On the 61st floor of the iconic 30 Rock building in Midtown Manhattan, Jim Rossman's team is embarking on a big data project this year. Its mission: analyzing shareholder ownership in a way that could help chief executive officers hang on to their jobs.
Mr. Rossman, who heads the corporate preparedness group at Lazard, has expanded his team globally to more than a dozen activist-defense bankers over the past three years. Among their tasks is a comprehensive study of every investor reporting holdings in any of 1,000 companies, including all of the S&P 500 constituents. The bankers are calculating how much of each stock is owned by an exchange-traded fund, a mutual fund, a hedge fund, or other asset manager. That way, Mr. Rossman says, he can start to predict how influential an activist investor may be.
“If you are the CEO of a very large or midsize company in the United States, you'll find that 30 to 40% of your stock is being managed by no one you can talk to,” Mr. Rossman says. “That raises an issue, right?” The flood of money into ETFs has posed a special problem for CEOs: How do you influence investors who are automated?

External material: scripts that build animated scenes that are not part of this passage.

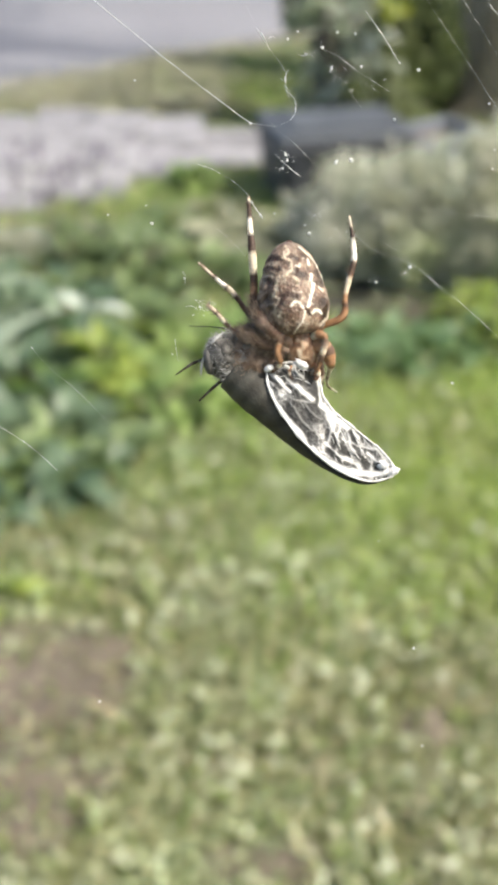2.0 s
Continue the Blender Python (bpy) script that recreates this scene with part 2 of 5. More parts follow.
def tube(points, sides=8, shade=None, scale=0.001, origin=(0, 0, 0)):
    """Verts, faces and tints of a tapered tube through points (x, y, z, radius)."""
    verts, faces, tints = [], [], []
    n = len(points)
    origin = Vector(origin)
    side = None
    for i, q in enumerate(points):
        a, b = points[max(0, i - 1)], points[min(n - 1, i + 1)]
        d = Vector((b[0] - a[0], b[1] - a[1], b[2] - a[2])).normalized()
        if side is None:
            side = d.orthogonal().normalized()
        side = (side - d * side.dot(d)).normalized()
        up = d.cross(side)
        for k in range(sides):
            w = 2 * math.pi * k / sides
            co = Vector(q[:3]) + (side * math.cos(w) + up * math.sin(w)) * q[3]
            verts.append((co - origin) * scale)
            if shade:
                tints.append(shade(i / (n - 1)))
    for i in range(n - 1):
        for k in range(sides):
            a, b = i * sides + k, i * sides + (k + 1) % sides
            faces.append((a, b, b + sides, a + sides))
    faces.append(tuple(range(sides))[::-1])
    faces.append(tuple(range((n - 1) * sides, n * sides)))
    return verts, faces, tints


def merge(parts):
    verts, faces, tints = [], [], []
    for v, f, t in parts:
        o = len(verts)
        verts += v
        faces += [tuple(i + o for i in q) for q in f]
        tints += t
    return verts, faces, tints


def lerp(a, b, f):
    f = max(0.0, min(1.0, f))
    return tuple(p + (q - p) * f for p, q in zip(a, b))


def blob(centre, radii, turn=(0, 0, 0), rings=20, sides=28, rough=0.0, freq=1.0, shade=None, origin=(0, 0, 0), scale=0.001):
    """A lumpy ellipsoid: verts, faces, tints."""
    verts, faces, tints = [], [], []
    m = Euler([radians(a) for a in turn]).to_matrix()
    for i in range(rings + 1):
        th = math.pi * i / rings
        for k in range(sides):
            ph = 2 * math.pi * k / sides
            u = Vector((math.sin(th) * math.cos(ph), math.sin(th) * math.sin(ph), math.cos(th)))
            r = 1 + rough * noise.noise(u * freq * 2 + Vector(centre))
            co = m @ Vector((u.x * radii[0] * r, u.y * radii[1] * r, u.z * radii[2] * r)) + Vector(centre)
            verts.append((co - Vector(origin)) * scale)
            if shade:
                tints.append(shade(u, noise.noise(u * 4 + Vector(centre))))
    for i in range(rings):
        for k in range(sides):
            a, b = i * sides + k, i * sides + (k + 1) % sides
            faces.append((a, a + sides, b + sides, b))
    return verts, faces, tints


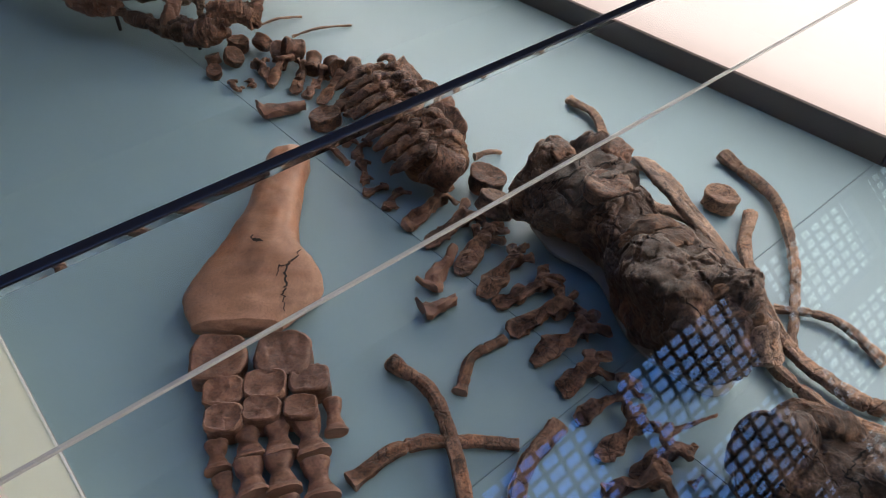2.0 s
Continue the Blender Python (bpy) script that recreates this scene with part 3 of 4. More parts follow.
writing("The Oxford Clay", 0.514, -0.0485, 0.0115, TITLE, board_body, fit=0.082)
paragraph(["The two plesiosaurs on display were found", "in mudrock belonging to the Oxford Clay", "Formation. Despite its name, this rock unit", "is not just found in Oxford. It extends in a", "band across England from Yorkshire in the", "north, through Peterborough, and down", "to Dorset in the south."],
          0.519, -0.0610, 0.0089, 0.0066, 0.156, board_body)
paragraph(["The clay reaches up to 185 metres thick in", "places, and has been used to make bricks", "for hundreds of years. It is famous for its", "beautifully preserved marine reptiles, but", "a huge variety of other animals have been", "discovered including sharks, fish and even", "the occasional dinosaur."],
          0.698, -0.0655, 0.0089, 0.0066, 0.150, board_body)
writing("Oxford Clay Formation", 0.888, -0.1345, 0.0058, INK, board_body, fit=0.045)
part("map_key", box(0.937, 0.943, -0.1225, -0.1175, BOARD_Z, BOARD_Z + 0.0003), INKBROWN, board_body)
paragraph(["The Oxford Clay formed at the bottom of a", "shallow sea in the Middle to Late Jurassic,", "million years ago, when the area that is now", "was much closer to the Equator."], 0.957, -0.1130, 0.0072, 0.0068, 0.125, board_body)
paragraph(["This short-necked plesiosaur's long", "narrow jaws and conical teeth are similar", "to those of modern river dolphins", "and crocodiles."], -0.018, -0.0500, 0.0105, 0.0080, 0.150, board_body)
paragraph(["Unlike most reptiles, plesiosaurs did not lay", "eggs. They had the ability to give birth", "to live young in the water."], -0.185, -0.0500, 0.0105, 0.0080, 0.160, board_neck)
writing("in the open ocean", -0.340, -0.0440, 0.0170, TITLE, board_neck, fit=0.125)
paragraph(["from the land"], -0.315, -0.0560, 0.0105, 0.0080, 0.060, board_neck)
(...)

Mr. Rossman's thesis is that activists could gain more clout as stock ownership is concentrated among fewer owners, with funds shifting to indexed strategies. “It's become a lot easier for activists to influence the shareholder base, because they have fewer and fewer shareholders that they have to talk to,” says Mr. Rossman, who calculates that the top 25 investors hold almost 40% of the S&P 500. Research published in September by the National Bureau of Economic Research outlined a finding similar to Rossman's — that activists may become more powerful with the rise in passive investing.